WHAT IS ASKED
Copy the data from the line that contains "Continue the Blender" to its last line, exactly, including both of those lines and leaving out everything before.

DATA EXTRACT
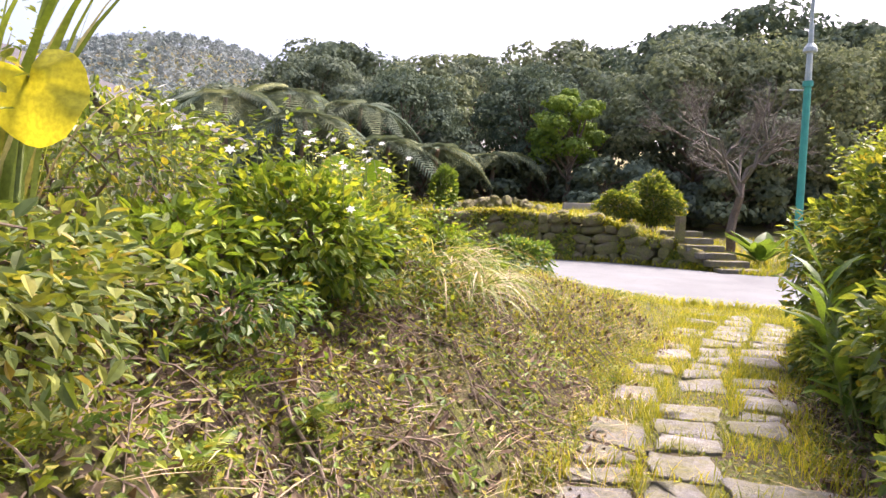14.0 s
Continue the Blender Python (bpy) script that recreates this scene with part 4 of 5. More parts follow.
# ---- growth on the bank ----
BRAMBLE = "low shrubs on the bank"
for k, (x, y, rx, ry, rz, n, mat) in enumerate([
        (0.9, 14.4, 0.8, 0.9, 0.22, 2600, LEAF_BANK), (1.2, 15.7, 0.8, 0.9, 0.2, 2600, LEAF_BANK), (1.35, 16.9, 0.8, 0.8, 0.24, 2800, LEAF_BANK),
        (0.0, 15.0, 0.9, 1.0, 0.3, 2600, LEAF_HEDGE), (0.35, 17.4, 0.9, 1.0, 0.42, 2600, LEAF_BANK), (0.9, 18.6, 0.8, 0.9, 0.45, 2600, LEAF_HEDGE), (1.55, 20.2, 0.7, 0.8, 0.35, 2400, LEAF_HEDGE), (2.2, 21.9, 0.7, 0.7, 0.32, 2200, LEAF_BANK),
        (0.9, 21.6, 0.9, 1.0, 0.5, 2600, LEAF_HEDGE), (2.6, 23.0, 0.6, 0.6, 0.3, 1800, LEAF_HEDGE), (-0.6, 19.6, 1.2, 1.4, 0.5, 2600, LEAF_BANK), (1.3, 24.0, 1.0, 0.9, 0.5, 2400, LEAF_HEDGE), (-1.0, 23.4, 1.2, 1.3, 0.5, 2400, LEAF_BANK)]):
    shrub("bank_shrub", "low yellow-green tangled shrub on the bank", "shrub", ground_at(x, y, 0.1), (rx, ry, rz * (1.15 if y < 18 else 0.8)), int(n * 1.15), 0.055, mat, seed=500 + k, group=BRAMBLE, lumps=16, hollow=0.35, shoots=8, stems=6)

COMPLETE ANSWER
Continue the Blender Python (bpy) script that recreates this scene with part 4 of 5. More parts follow.
# ---- growth on the bank ----
BRAMBLE = "low shrubs on the bank"
for k, (x, y, rx, ry, rz, n, mat) in enumerate([
        (0.9, 14.4, 0.8, 0.9, 0.22, 2600, LEAF_BANK), (1.2, 15.7, 0.8, 0.9, 0.2, 2600, LEAF_BANK), (1.35, 16.9, 0.8, 0.8, 0.24, 2800, LEAF_BANK),
        (0.0, 15.0, 0.9, 1.0, 0.3, 2600, LEAF_HEDGE), (0.35, 17.4, 0.9, 1.0, 0.42, 2600, LEAF_BANK), (0.9, 18.6, 0.8, 0.9, 0.45, 2600, LEAF_HEDGE), (1.55, 20.2, 0.7, 0.8, 0.35, 2400, LEAF_HEDGE), (2.2, 21.9, 0.7, 0.7, 0.32, 2200, LEAF_BANK),
        (0.9, 21.6, 0.9, 1.0, 0.5, 2600, LEAF_HEDGE), (2.6, 23.0, 0.6, 0.6, 0.3, 1800, LEAF_HEDGE), (-0.6, 19.6, 1.2, 1.4, 0.5, 2600, LEAF_BANK), (1.3, 24.0, 1.0, 0.9, 0.5, 2400, LEAF_HEDGE), (-1.0, 23.4, 1.2, 1.3, 0.5, 2400, LEAF_BANK)]):
    shrub("bank_shrub", "low yellow-green tangled shrub on the bank", "shrub", ground_at(x, y, 0.1), (rx, ry, rz * (1.15 if y < 18 else 0.8)), int(n * 1.15), 0.055, mat, seed=500 + k, group=BRAMBLE, lumps=16, hollow=0.35, shoots=8, stems=6)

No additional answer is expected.